That is correct. The nengo.dists.Choice
distribution randomly uniformly chooses values from the given list. Since the given list has only 1 item (100
), all of the neurons in the network are initialized to have a “maximum” firing rate of 100Hz. Note that this “maximum” is when the neuron is being presented with an input value of 1, and not the true maximum firing rate (which is 1/tau_{ref}).
This is also correct. And in the code, since the intercepts are initialized to 0, neurons will only start firing when their input values exceeds 0.
Changing the amplitude of the neuron changes the amplitude of the spikes that are produced by the spiking LIF neuron model. Increasing the spike amplitude has the effect of increasing the amount of information being passed to subsequent neuron layers. Increasing the spike amplitude essentially scales the output of that neuron. I.e., if that neuron was outputting a “1”, doubling the spike amplitude would make it output a “2” (I’ll have to double check if the scaling is linear, but the sake of simplicity, it’s linear in this explanation).
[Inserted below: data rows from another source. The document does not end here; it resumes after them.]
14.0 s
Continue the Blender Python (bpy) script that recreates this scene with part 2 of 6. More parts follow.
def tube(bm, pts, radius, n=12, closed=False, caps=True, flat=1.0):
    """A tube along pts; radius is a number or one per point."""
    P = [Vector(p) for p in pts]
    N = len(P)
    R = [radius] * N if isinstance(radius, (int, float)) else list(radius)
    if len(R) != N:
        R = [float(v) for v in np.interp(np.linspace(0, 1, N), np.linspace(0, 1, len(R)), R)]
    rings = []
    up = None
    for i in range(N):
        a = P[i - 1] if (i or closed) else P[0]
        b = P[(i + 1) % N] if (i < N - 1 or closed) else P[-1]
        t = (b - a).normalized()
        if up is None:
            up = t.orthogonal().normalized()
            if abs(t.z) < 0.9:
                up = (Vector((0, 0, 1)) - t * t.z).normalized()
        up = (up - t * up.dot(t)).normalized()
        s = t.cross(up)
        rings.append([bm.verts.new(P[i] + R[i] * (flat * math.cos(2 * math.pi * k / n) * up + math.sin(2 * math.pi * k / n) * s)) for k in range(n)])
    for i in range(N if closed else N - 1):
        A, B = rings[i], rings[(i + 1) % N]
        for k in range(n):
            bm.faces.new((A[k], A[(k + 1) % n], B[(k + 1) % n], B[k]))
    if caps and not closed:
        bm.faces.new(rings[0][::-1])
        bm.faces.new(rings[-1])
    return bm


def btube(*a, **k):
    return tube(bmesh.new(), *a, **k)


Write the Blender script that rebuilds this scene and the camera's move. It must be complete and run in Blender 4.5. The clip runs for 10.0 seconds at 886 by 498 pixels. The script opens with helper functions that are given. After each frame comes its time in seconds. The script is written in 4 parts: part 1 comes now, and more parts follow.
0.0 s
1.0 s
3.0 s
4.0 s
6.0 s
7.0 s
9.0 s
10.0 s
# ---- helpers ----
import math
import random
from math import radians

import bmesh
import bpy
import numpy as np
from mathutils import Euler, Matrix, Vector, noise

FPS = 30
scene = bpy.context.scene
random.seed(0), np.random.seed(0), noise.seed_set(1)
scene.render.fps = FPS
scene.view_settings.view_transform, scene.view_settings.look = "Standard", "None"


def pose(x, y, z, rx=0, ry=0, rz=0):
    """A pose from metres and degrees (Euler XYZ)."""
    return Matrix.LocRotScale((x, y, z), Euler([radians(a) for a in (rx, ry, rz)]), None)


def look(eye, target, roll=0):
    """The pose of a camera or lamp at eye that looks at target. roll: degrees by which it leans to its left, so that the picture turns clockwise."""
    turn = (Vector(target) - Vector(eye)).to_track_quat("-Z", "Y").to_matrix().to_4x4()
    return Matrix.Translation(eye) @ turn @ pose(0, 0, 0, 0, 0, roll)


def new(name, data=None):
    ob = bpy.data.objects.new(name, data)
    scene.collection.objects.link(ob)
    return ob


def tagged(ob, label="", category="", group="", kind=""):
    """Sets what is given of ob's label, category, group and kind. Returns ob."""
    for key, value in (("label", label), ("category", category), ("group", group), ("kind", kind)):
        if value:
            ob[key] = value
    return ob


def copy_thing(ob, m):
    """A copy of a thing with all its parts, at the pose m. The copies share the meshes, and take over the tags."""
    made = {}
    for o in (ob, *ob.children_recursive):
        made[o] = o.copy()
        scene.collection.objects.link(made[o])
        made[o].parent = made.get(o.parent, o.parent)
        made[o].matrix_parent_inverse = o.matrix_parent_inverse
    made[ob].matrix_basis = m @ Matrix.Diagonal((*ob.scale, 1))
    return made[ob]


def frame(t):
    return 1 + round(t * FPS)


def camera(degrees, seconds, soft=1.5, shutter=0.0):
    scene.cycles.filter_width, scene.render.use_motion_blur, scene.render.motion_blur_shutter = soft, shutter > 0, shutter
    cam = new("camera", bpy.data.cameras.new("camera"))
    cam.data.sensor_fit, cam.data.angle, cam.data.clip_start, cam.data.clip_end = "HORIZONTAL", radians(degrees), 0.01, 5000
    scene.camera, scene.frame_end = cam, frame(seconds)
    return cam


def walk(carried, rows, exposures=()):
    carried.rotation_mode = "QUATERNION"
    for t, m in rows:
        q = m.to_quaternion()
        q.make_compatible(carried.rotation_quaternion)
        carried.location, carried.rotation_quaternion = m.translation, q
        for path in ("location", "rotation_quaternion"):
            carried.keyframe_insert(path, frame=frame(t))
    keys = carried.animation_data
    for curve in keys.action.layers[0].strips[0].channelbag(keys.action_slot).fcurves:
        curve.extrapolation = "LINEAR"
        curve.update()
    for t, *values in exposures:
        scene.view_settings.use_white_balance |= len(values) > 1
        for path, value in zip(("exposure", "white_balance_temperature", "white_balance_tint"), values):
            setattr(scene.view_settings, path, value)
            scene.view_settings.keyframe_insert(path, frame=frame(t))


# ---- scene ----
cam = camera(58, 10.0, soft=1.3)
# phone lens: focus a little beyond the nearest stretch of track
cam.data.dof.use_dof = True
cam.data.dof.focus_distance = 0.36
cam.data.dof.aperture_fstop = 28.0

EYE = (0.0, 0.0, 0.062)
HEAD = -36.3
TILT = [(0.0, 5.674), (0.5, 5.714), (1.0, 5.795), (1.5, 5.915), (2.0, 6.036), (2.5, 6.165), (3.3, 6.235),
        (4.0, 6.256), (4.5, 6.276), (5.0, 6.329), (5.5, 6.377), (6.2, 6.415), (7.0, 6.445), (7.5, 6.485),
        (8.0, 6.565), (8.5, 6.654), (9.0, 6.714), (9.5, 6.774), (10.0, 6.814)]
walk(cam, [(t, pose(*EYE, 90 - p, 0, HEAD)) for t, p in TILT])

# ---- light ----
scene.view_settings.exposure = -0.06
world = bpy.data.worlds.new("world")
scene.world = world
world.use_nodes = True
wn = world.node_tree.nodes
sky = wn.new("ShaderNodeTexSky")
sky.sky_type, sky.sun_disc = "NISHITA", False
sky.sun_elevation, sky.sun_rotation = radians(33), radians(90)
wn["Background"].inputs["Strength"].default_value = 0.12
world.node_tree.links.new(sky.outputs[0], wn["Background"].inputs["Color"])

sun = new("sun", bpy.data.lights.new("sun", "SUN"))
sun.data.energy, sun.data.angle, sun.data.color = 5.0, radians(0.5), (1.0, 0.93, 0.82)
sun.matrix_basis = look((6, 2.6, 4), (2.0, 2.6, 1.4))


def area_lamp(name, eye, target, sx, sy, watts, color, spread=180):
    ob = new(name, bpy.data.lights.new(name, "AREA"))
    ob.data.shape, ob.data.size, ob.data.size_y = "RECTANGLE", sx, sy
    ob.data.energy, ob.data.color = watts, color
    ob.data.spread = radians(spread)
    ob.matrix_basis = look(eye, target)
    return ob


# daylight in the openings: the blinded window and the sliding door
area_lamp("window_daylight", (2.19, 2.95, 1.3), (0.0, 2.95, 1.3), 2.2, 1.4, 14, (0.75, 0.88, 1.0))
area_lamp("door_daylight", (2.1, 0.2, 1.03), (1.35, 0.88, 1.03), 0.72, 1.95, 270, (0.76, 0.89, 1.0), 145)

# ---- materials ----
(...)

Increasing the spike amplitude itself wouldn’t cause too much of an issue if the network weights are trained to utilize these spike amplitudes. However, if have left do_training = False
, then the network has been trained to use the smaller amplitudes, but is then being presented with the bigger spike amplitudes. Logically, this would impact the accuracy of the network, and cause a decrease in the overall accuracy, which is what you see here.
As for the zig-zag nature of the accuracy, this is because you are only looking at the accuracy results of one run of the network. Additionally, the network creation is seeded, so you’re basically running the same network over and over. Because the network is seeded, it could be that for some network amplitudes the network does okay (even if it wasn’t trained for it) just due to spike timings and filtering effects. But, if you increase or decrease the amplitude by a bit, those spike timings could arrive too close or too far apart causing a dip in accuracy.
If you want to get the overall trend of increasing the neuron amplitude, you’ll want to run the network multiple times using different seeds (you’ll need to train up the “base” network with a seed, then increase the amplitude for that seed).